His coming is the near horizon of our hopes.  Saints have waited for His return ever since the day He was caught up to heaven.  The apostles looked for it.  The Church's million martyrs yearned and prayed for it.  They died with their fares turned towards the heavens which hid Him from their gaze.  And that hope seems growing brighter even amidst, the vulgar glare of this prosaic age, in which scoffers scoff more insolently than ever, asking "Where is the promise of His coming? (2 Peter 3:4)"  The promise of His coming is in the sure word of God, and in the hearts of His people.  And the delay in its fulfilment is to be measured by the long-suffering of God, and not by the lapse of years upon human calendars (2 Peter iii. 3-9).
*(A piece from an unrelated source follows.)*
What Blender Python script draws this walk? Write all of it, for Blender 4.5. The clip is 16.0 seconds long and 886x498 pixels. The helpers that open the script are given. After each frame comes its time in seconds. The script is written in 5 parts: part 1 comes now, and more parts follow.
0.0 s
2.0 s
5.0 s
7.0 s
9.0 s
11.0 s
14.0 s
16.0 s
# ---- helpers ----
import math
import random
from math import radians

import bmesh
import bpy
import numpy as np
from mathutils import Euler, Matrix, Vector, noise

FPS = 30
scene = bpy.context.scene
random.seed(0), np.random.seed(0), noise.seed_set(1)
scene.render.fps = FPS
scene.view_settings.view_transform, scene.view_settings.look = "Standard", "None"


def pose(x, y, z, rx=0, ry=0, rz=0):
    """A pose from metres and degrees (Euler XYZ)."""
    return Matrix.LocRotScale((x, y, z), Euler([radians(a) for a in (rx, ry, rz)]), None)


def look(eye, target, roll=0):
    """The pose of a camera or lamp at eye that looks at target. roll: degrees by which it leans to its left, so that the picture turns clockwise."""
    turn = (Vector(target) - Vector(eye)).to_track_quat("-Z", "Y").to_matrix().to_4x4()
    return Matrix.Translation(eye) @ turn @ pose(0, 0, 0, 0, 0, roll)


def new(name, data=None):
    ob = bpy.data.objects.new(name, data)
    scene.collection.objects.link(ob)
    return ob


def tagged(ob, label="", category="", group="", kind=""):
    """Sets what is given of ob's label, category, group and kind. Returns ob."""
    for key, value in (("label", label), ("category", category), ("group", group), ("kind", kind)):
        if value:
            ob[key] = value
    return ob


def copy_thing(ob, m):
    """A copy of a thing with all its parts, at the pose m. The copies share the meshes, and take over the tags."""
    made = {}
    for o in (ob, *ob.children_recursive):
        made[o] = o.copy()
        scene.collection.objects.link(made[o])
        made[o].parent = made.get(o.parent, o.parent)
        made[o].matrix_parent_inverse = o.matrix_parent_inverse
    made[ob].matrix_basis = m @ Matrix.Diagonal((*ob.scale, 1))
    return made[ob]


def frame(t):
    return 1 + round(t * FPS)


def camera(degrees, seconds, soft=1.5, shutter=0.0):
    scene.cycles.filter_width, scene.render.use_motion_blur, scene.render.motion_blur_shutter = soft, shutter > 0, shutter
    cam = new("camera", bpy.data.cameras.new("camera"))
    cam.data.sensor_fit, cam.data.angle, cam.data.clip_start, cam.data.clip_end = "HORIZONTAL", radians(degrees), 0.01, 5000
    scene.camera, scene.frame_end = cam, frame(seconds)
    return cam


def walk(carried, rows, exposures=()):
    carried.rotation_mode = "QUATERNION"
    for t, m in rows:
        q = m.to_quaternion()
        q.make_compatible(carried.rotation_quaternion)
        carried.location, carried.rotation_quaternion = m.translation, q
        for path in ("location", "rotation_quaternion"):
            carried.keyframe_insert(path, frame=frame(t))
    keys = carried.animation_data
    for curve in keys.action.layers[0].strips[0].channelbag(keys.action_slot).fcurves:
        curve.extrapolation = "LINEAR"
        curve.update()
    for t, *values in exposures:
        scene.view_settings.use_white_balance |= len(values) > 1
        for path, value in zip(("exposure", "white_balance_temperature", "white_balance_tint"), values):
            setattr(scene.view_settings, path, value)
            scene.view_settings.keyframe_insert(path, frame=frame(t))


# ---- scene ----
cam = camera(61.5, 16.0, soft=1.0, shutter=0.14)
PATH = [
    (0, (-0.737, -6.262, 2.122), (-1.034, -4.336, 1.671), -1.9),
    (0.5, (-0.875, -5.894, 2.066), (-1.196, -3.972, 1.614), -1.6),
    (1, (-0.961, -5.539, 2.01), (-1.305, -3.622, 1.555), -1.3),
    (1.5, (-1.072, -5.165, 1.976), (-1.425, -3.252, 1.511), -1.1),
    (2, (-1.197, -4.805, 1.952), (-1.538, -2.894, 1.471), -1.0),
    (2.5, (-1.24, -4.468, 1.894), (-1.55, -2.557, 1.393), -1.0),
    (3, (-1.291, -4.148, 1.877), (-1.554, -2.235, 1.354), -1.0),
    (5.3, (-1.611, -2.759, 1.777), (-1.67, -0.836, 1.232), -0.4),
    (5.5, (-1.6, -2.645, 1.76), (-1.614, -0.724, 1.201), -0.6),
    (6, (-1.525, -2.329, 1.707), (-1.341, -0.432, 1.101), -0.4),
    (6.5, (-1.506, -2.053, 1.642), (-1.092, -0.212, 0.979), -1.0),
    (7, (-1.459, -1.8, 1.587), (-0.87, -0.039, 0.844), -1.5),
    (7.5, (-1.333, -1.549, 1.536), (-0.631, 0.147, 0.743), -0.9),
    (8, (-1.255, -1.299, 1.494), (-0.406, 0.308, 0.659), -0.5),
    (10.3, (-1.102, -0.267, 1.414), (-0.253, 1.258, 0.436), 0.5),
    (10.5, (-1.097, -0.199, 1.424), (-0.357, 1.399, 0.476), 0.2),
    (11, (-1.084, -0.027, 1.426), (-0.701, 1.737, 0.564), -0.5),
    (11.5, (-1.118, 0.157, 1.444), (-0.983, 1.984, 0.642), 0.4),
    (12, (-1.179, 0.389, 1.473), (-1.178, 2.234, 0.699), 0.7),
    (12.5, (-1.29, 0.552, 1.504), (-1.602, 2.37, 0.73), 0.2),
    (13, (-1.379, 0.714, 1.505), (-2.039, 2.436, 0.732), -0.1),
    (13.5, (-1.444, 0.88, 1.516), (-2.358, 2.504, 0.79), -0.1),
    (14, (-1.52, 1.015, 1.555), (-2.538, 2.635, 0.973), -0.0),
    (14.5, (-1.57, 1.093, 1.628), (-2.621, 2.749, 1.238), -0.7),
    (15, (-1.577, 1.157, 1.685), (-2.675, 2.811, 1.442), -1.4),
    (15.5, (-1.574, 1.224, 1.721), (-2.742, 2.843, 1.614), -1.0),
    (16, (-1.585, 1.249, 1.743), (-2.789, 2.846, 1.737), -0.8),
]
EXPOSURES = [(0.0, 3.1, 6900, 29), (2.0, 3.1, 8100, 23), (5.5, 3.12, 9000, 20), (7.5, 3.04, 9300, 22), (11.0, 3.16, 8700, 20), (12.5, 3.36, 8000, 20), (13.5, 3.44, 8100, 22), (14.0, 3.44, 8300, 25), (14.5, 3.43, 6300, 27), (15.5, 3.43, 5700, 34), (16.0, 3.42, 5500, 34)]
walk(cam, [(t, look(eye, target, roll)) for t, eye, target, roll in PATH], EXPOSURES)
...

It may be "at even, or at midnight, or at the cock-crowing, or in the morning" — at any stage of the passing day.  But with Him a day is as a thousand years, and possibly, our children's children shall still be waiting its accomplishment.  And if His coming should be even then deferred, and if I might fain think that any words of mine would be read and remembered, then I should like to leave this protest and warning against a system which has brought this hope into contempt by linking its fulfilment with events upon our history date-charts.  God has linked it only with the Cross.  It was not dull fanaticism which led the early saints to look for it while Pagan Rome still ruled the world and the apostasy of Christendom existed but in crnbrvc.  It is neither ignorance nor prejudice which leads us to look for it today with vision unclouded by thoughts about the fall of empires or the decrees of the popes.  We take fast hold of the promise that "Yet a little while and the Coming One will come and will not tarry (Hebrews 10:37)."

And our part is not to puzzle out the date of His return by the help of astronomers and chronologists, but to cherish the hope of it in its ennobling and purifying power, and to be like men who are waiting for their Lord.